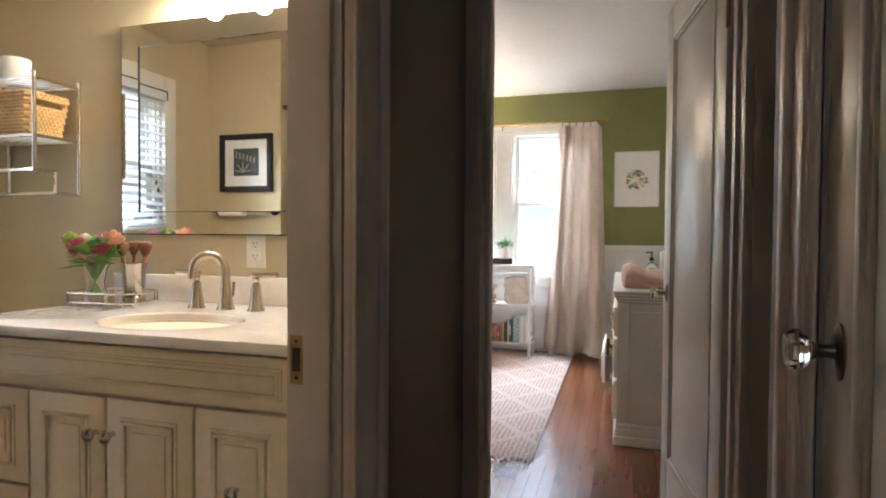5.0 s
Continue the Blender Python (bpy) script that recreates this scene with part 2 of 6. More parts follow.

==

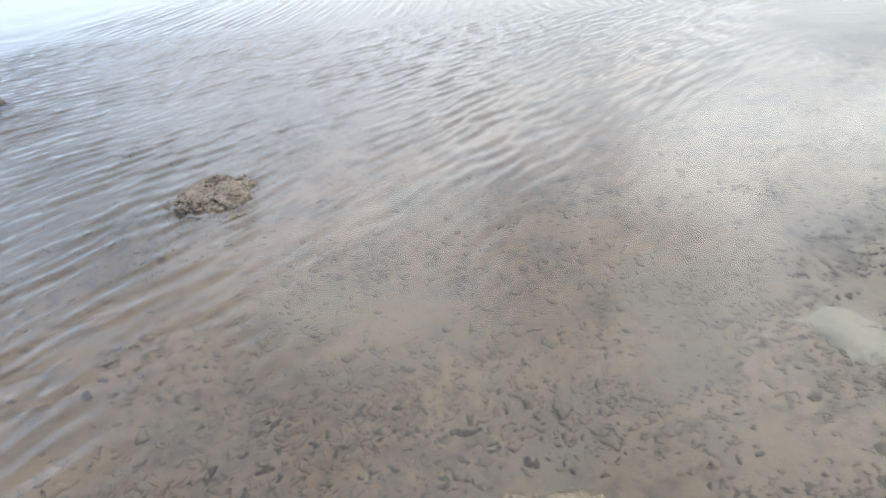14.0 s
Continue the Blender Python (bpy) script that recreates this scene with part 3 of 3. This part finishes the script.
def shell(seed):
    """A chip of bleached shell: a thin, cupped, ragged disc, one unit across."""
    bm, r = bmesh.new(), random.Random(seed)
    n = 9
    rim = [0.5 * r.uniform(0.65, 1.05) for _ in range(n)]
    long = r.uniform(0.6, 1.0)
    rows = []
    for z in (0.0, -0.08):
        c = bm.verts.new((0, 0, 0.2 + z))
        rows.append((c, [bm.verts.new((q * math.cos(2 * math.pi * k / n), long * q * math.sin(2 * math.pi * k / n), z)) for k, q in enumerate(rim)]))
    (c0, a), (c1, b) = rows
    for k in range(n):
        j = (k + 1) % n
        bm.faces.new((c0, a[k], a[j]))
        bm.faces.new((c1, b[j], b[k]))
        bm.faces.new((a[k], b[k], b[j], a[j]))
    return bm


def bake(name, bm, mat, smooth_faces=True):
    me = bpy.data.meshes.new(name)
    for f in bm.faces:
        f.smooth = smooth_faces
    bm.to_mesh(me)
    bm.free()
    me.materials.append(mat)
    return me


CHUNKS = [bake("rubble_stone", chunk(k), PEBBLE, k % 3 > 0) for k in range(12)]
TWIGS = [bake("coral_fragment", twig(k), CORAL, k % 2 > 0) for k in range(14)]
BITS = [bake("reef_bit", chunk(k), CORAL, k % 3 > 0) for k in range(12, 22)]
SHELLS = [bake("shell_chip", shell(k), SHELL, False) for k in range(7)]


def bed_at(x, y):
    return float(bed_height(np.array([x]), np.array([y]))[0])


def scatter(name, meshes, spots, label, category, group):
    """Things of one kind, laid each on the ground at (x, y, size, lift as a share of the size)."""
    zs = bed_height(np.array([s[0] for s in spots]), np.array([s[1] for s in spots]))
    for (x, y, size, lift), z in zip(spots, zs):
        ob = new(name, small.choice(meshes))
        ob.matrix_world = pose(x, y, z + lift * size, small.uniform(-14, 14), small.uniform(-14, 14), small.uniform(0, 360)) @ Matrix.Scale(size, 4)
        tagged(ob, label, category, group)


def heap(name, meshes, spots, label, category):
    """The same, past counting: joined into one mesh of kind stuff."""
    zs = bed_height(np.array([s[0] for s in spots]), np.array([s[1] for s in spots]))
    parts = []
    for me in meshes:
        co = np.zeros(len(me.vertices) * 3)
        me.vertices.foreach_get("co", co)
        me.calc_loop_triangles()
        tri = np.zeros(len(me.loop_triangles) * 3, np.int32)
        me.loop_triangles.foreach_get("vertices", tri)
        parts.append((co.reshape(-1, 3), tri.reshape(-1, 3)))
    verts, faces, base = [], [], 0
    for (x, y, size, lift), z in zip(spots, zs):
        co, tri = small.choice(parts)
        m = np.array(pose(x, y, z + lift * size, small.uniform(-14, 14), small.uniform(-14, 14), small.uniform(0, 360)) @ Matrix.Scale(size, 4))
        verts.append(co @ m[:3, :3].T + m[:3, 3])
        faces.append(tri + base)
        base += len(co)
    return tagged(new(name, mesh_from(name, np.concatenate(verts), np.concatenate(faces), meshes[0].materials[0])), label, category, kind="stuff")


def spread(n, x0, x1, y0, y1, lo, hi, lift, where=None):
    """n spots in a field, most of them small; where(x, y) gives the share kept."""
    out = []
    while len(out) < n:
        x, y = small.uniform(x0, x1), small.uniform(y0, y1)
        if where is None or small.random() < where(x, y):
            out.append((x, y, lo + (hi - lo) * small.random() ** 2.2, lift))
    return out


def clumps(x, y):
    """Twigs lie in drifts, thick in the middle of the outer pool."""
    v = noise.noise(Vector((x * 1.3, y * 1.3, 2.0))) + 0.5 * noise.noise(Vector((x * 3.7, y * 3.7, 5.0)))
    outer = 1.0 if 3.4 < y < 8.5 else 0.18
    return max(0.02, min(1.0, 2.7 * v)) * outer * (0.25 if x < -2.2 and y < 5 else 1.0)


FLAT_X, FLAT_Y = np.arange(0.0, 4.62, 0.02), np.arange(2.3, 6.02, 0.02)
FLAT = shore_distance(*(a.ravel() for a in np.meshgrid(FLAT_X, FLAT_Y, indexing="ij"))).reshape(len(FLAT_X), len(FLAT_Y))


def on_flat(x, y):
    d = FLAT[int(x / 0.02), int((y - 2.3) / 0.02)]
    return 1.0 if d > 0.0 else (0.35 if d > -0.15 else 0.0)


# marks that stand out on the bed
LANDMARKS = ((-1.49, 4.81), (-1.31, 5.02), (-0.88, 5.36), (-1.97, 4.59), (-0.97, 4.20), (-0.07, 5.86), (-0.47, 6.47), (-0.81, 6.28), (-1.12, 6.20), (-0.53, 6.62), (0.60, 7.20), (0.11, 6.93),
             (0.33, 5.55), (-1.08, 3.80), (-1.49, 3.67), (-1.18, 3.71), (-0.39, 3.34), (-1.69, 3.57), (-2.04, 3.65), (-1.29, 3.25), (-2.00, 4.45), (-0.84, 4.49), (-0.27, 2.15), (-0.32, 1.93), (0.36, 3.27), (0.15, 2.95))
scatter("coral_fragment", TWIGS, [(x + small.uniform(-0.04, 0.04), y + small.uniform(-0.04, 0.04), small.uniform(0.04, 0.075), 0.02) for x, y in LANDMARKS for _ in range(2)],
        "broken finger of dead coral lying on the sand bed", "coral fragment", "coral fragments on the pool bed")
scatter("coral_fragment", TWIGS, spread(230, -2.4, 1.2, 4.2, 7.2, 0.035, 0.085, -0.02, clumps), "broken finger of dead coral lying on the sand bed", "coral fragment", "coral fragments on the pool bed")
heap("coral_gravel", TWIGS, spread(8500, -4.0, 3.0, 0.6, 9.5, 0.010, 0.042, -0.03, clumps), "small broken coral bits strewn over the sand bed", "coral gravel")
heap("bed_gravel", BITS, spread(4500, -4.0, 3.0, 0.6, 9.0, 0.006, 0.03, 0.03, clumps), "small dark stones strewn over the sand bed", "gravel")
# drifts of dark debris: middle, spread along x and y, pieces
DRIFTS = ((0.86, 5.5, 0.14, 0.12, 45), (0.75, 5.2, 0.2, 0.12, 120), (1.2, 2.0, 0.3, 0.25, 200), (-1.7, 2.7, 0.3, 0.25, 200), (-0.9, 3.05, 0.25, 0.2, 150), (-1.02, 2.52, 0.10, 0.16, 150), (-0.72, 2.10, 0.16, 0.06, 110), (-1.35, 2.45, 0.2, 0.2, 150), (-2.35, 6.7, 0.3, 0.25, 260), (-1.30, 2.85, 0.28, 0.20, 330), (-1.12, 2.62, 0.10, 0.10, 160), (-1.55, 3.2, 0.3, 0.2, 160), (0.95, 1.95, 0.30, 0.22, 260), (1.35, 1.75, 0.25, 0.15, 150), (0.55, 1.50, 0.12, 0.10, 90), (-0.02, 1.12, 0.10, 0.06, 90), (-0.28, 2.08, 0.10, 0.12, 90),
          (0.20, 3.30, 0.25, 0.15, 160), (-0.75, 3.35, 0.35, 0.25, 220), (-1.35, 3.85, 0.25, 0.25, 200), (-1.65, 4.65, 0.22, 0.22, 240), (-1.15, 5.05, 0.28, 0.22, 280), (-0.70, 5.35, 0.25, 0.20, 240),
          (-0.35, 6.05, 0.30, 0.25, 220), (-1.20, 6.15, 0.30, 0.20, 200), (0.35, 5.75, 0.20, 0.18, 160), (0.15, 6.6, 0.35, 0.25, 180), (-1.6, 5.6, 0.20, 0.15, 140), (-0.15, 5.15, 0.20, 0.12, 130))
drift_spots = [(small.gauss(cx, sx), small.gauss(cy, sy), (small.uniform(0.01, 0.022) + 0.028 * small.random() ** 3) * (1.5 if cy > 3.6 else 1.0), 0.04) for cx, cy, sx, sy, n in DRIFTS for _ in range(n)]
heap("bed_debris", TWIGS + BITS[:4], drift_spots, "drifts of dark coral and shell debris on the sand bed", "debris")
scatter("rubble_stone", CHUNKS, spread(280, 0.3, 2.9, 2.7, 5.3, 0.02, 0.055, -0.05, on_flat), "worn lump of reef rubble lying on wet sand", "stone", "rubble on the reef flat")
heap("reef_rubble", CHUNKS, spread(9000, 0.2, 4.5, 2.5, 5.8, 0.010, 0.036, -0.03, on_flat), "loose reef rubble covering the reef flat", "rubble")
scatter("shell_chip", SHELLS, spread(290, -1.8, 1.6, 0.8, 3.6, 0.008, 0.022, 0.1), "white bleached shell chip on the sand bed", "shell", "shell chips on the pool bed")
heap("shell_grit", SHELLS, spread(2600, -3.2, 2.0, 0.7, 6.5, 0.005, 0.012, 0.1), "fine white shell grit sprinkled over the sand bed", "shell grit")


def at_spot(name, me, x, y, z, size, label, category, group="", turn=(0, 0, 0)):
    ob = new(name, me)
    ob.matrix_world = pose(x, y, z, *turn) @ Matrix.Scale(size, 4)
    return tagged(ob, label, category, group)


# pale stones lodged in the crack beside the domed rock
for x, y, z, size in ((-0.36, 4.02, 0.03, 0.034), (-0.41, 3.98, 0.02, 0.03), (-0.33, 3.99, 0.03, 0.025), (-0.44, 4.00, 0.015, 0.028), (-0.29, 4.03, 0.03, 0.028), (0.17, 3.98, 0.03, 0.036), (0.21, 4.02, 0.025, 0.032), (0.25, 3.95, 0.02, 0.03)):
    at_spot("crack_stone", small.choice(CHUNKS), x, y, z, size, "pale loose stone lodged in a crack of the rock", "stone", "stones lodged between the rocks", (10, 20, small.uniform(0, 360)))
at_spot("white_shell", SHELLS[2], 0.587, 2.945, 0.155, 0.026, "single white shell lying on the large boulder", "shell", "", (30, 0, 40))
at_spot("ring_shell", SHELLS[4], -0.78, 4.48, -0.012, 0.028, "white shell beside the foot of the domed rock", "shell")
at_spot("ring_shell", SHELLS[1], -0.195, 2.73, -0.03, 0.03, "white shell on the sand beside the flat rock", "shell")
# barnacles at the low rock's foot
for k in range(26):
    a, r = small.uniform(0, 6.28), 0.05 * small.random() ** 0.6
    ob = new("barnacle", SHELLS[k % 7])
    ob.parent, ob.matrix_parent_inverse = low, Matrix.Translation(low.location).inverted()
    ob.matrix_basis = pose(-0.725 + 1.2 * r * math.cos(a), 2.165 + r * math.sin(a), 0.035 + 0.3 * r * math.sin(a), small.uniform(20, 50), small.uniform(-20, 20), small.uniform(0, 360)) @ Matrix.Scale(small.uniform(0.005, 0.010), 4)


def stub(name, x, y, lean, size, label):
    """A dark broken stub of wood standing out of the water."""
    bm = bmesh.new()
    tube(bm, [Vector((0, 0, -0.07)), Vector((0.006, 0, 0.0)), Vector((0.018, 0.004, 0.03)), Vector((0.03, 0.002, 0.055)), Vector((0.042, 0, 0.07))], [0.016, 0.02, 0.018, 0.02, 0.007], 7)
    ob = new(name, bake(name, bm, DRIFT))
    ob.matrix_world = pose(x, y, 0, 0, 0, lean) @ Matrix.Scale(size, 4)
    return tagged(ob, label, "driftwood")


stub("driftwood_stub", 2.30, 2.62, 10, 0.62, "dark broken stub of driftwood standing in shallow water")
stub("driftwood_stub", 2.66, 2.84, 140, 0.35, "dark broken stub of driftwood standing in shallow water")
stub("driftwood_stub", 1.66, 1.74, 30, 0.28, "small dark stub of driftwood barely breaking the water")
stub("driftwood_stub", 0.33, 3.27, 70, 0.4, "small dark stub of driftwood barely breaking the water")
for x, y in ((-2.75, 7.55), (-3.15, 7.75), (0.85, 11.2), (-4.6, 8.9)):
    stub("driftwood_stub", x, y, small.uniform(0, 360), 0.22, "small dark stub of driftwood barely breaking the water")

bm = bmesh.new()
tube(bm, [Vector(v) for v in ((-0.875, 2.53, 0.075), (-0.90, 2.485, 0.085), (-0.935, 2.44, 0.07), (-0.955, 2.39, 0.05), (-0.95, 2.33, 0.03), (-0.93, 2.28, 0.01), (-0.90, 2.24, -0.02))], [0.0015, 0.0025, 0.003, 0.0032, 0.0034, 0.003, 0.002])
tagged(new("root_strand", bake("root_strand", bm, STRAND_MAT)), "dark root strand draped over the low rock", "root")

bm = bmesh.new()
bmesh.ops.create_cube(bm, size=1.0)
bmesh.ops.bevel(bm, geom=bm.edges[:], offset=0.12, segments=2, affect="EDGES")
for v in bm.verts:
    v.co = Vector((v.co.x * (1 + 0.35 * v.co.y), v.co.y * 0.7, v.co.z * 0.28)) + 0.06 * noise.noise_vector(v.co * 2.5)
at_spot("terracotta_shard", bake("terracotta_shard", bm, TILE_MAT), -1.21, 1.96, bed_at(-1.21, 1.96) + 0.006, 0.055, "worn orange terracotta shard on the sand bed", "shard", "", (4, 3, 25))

WORK TO BE COMPLETED> Looking at the data above, return every line from the one with "finishes the script." down to the one with "return float(bed_height(np.array([x]), np.array([y]))[0])", exactly and inclusively.

RESULT OF THE EXERCISE>
Continue the Blender Python (bpy) script that recreates this scene with part 3 of 3. This part finishes the script.
def shell(seed):
    """A chip of bleached shell: a thin, cupped, ragged disc, one unit across."""
    bm, r = bmesh.new(), random.Random(seed)
    n = 9
    rim = [0.5 * r.uniform(0.65, 1.05) for _ in range(n)]
    long = r.uniform(0.6, 1.0)
    rows = []
    for z in (0.0, -0.08):
        c = bm.verts.new((0, 0, 0.2 + z))
        rows.append((c, [bm.verts.new((q * math.cos(2 * math.pi * k / n), long * q * math.sin(2 * math.pi * k / n), z)) for k, q in enumerate(rim)]))
    (c0, a), (c1, b) = rows
    for k in range(n):
        j = (k + 1) % n
        bm.faces.new((c0, a[k], a[j]))
        bm.faces.new((c1, b[j], b[k]))
        bm.faces.new((a[k], b[k], b[j], a[j]))
    return bm


def bake(name, bm, mat, smooth_faces=True):
    me = bpy.data.meshes.new(name)
    for f in bm.faces:
        f.smooth = smooth_faces
    bm.to_mesh(me)
    bm.free()
    me.materials.append(mat)
    return me


CHUNKS = [bake("rubble_stone", chunk(k), PEBBLE, k % 3 > 0) for k in range(12)]
TWIGS = [bake("coral_fragment", twig(k), CORAL, k % 2 > 0) for k in range(14)]
BITS = [bake("reef_bit", chunk(k), CORAL, k % 3 > 0) for k in range(12, 22)]
SHELLS = [bake("shell_chip", shell(k), SHELL, False) for k in range(7)]


def bed_at(x, y):
    return float(bed_height(np.array([x]), np.array([y]))[0])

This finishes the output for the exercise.